Aquinas distinguished between “looking” at an object (the sensory experience), and “seeing” it (a rational evaluation).
When we see an object, we contemplate the object’s qualities, and its right relationship to other objects / observers.
Aquinas said that beautiful objects had three properties.
Claritas: light, radiance. Your eye is drawn to the object.
Integritas: perfection, wholeness.
Consonantia: harmony, proportion.
Everything is rightly related to each other.
No beautiful object exists in isolation, it must be connected to something bigger.
We are made better when we “see” objects in the way Aquinas intended.
Don’t let your students be too easily pleased.
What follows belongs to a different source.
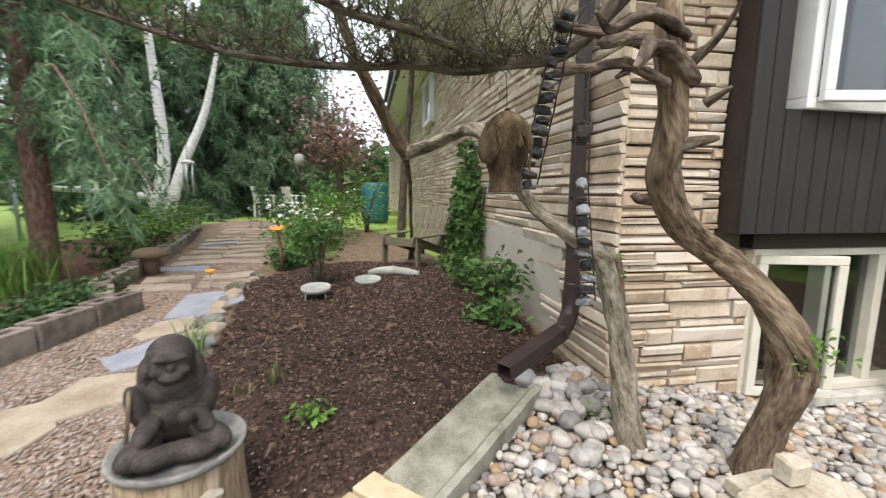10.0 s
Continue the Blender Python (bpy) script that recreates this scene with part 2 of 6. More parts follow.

Many have experienced a life of shallow pleasures now, and it makes it harder for them to respond to things that are good, true, and beautiful.
Douglas Wilson: Tombs of the Prophets
I’m just going to share a couple of scattered notes here, so I won’t summarize the talk!
We like to name things after people. A good check - could the person your school is named after get a job at your school? Could John Calvin get a job at Calvin University today? No, he could not.
We live in a media age, our generation naturally looks to the reaction. We want to train students to look at the hubbub on that news clip and instead think, “but is what the original speaker said true?”.
We are attacked with our sins, but not for them. They don’t really care that you did X, they don’t care at all. One of their guys does X and you start criticizing him, they’ll come up with some reason your criticism is inappropriate.
You are not going to get people to stop criticizing your institution, because God has established the antithesis. Not unless and until they are converted.
I loved Butterfield’s book on her conversion and I’m practically cheering at the points you’ve recorded her making, as a former pro-LGBT atheist/agnostic with a progressive feminist upbringing. I believe sometimes it takes those who have lived outside of comfortable Christian culture entering into the faith with a foundation in historical, orthodox Christianity to expose this -- it grows more clear to me over the years that the state of our society can in many ways be attributed to Christians complying with the modern lie that faith in the God of the Bible is a personal matter that has no business influencing the public realm. Postmodernism has undoubtedly filled this vacuum left by the receding influence of the Church.